> Your task:
Restate each of the lines below word for word and drop every picture.

> Collected material:

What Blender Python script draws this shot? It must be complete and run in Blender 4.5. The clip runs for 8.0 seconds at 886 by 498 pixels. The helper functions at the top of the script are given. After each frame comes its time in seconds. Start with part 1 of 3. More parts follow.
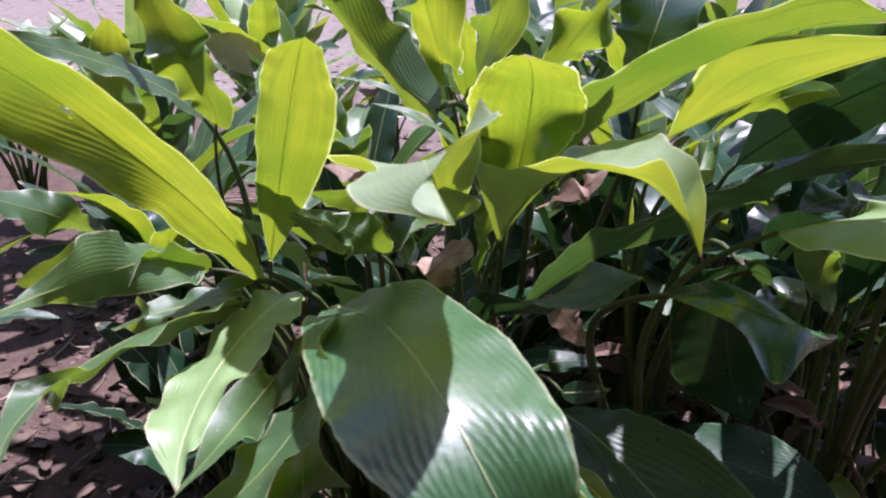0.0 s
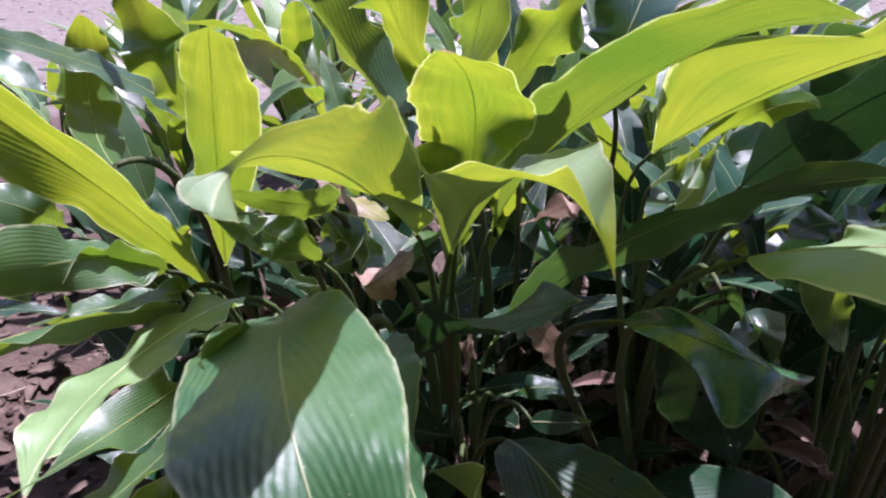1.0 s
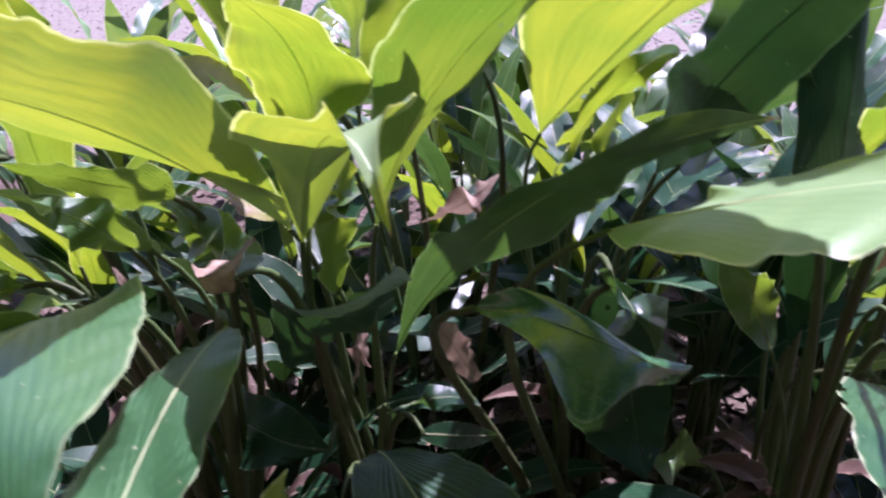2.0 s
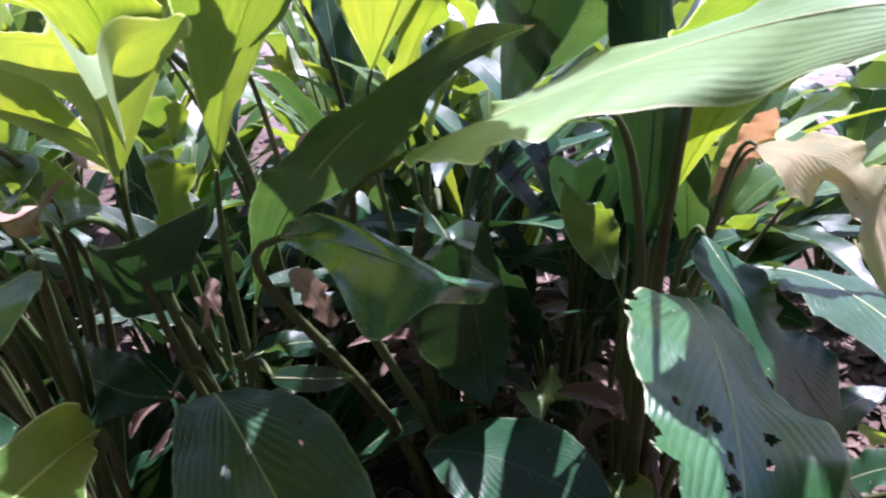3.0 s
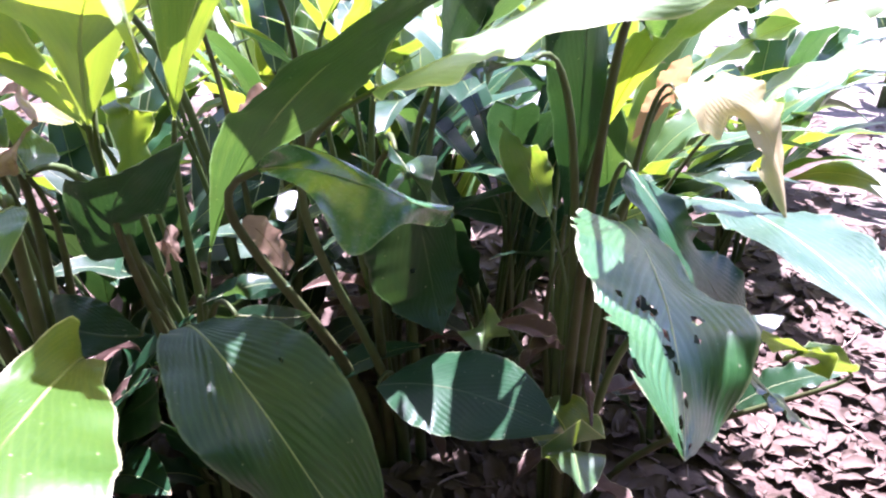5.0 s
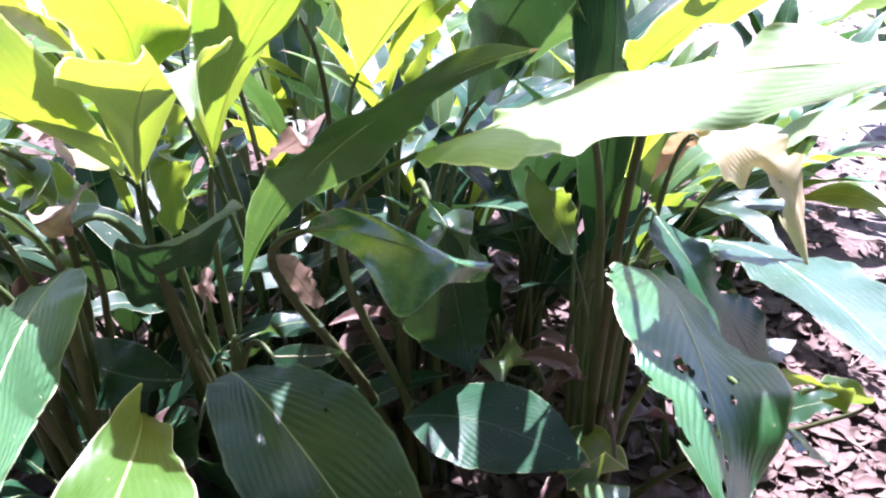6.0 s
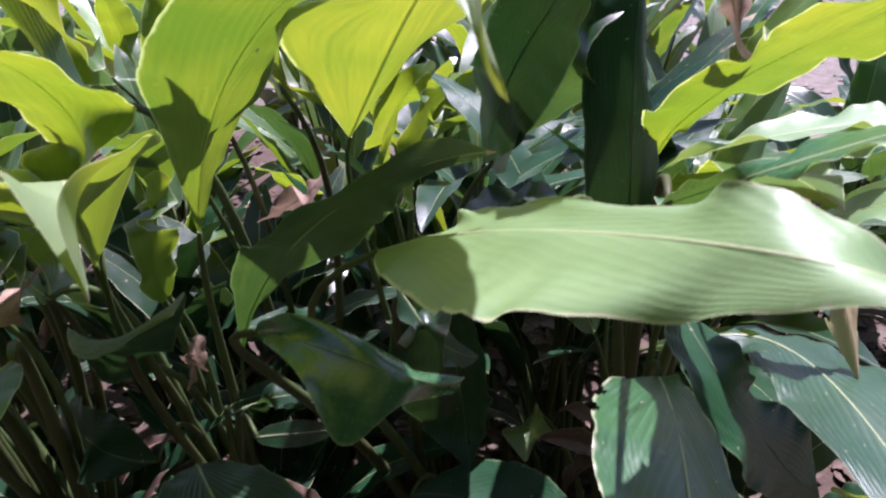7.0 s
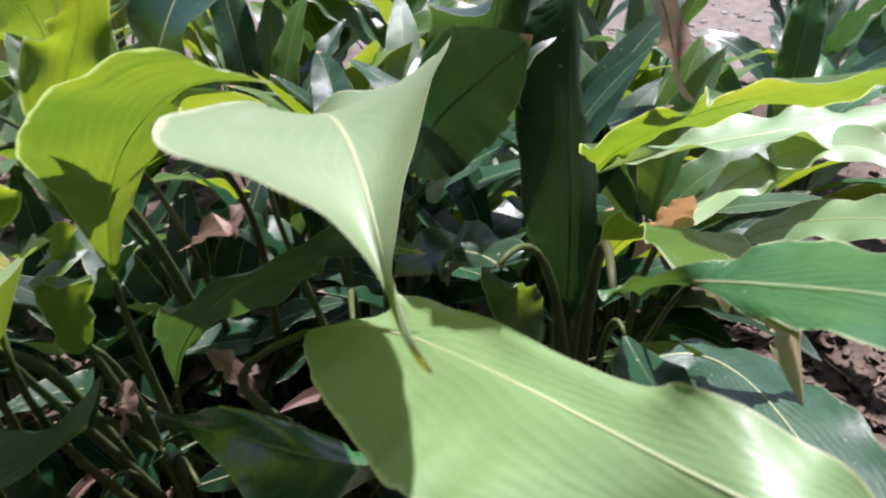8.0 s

> Complete output:
What Blender Python script draws this shot? It must be complete and run in Blender 4.5. The clip runs for 8.0 seconds at 886 by 498 pixels. The helper functions at the top of the script are given. After each frame comes its time in seconds. Start with part 1 of 3. More parts follow.
0.0 s
1.0 s
2.0 s
3.0 s
5.0 s
6.0 s
7.0 s
8.0 s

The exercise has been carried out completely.